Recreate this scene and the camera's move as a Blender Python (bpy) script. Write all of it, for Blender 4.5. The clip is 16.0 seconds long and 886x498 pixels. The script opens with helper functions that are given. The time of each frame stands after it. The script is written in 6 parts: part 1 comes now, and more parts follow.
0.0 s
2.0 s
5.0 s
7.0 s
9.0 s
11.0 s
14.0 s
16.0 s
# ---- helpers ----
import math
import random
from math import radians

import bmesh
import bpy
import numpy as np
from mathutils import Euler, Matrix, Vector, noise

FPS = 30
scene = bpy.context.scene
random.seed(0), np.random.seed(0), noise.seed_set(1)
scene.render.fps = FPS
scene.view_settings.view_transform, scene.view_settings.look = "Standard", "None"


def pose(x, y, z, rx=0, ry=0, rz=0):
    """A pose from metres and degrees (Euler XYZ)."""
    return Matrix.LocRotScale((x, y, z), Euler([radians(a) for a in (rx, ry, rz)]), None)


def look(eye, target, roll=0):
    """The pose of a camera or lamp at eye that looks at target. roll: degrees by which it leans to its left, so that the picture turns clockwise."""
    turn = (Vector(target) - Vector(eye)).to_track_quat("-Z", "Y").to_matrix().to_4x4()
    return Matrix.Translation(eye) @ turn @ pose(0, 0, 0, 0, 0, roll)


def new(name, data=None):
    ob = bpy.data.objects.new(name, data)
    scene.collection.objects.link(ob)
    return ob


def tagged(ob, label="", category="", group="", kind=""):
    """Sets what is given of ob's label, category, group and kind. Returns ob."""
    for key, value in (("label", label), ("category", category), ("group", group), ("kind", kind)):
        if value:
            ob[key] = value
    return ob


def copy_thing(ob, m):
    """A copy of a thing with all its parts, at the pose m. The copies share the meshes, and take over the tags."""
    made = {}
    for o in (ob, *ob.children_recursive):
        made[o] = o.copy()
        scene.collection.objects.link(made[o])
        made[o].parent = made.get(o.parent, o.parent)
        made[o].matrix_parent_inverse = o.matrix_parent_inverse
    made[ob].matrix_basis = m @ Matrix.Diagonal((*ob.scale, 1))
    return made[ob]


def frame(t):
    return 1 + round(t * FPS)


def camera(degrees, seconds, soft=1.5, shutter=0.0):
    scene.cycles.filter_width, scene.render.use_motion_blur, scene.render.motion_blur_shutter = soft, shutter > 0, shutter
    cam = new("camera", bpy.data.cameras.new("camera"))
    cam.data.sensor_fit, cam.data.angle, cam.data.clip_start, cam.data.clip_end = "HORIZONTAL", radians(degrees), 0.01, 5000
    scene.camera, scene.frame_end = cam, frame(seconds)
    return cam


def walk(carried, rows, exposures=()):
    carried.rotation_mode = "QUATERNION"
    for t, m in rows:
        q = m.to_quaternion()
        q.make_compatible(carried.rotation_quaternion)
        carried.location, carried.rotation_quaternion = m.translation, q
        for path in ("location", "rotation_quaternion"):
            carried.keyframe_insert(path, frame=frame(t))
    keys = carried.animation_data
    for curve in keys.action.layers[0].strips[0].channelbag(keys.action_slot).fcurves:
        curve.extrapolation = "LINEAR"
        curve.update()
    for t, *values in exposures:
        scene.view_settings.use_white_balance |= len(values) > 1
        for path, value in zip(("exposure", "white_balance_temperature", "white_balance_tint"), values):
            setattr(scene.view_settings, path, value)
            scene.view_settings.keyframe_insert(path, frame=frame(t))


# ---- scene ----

To do:
Give the count of lines in the data shown above that contain "roll", and nothing else.

Response to this task:
3